Le prochain album avec World Music Network sera lui, orchestral, et sortira
en Juillet 2007.
J'y joue de 28 instruments moi-même, formant ainsi un orchestre
avec des couleurs très fines.
As-tu une conclusion à ajouter. Quelque
chose qui te tienne à cur ?
Je suis très triste pour votre pays avec l'élection de Sarkozy.
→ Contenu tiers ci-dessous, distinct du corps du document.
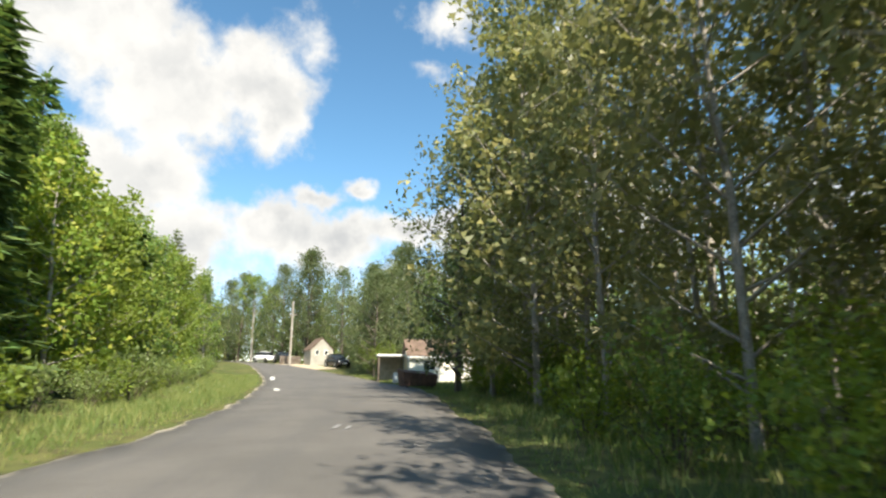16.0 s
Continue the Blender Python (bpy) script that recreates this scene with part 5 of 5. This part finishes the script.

Chez nous, tout le monde le sait, nous avons Bush qui n'est pas très
intelligent. Il n'est, cependant, pas le vrai président. Le vrai
président est Dick Cheney
Vous avez en Sarkozy un petit Cheney mais avec une gueule plus gentille
Faites attention à la privatisation
Si tu veux voir le futur d'un pays privatisé il te suffit de voir
ce qui se passe à la Nouvelle-Orléans depuis le passage
de l'ouragan Katrina fin août 2005
J'espère aussi que Sarkozy ne touchera pas au régime des
intermittents. Car une société sans intermittents, musiciens,
artistes, gens qui travaillent dans les théâtres, est une
société très pauvre.
Chez nous, aux USA, au niveau de la culture c'est devenu très
très pauvre
www.bobbrozman.com
Note : Cette interview a été
réalisée alors que Bob rangeait ses instruments après
le concert, pressé par le temps et devant se rendre à Francfort
où son avion pour la Californie partait quelques heures plus tard.
Il a, malgré tout, tenu à faire cet entretien un peu acrobatique.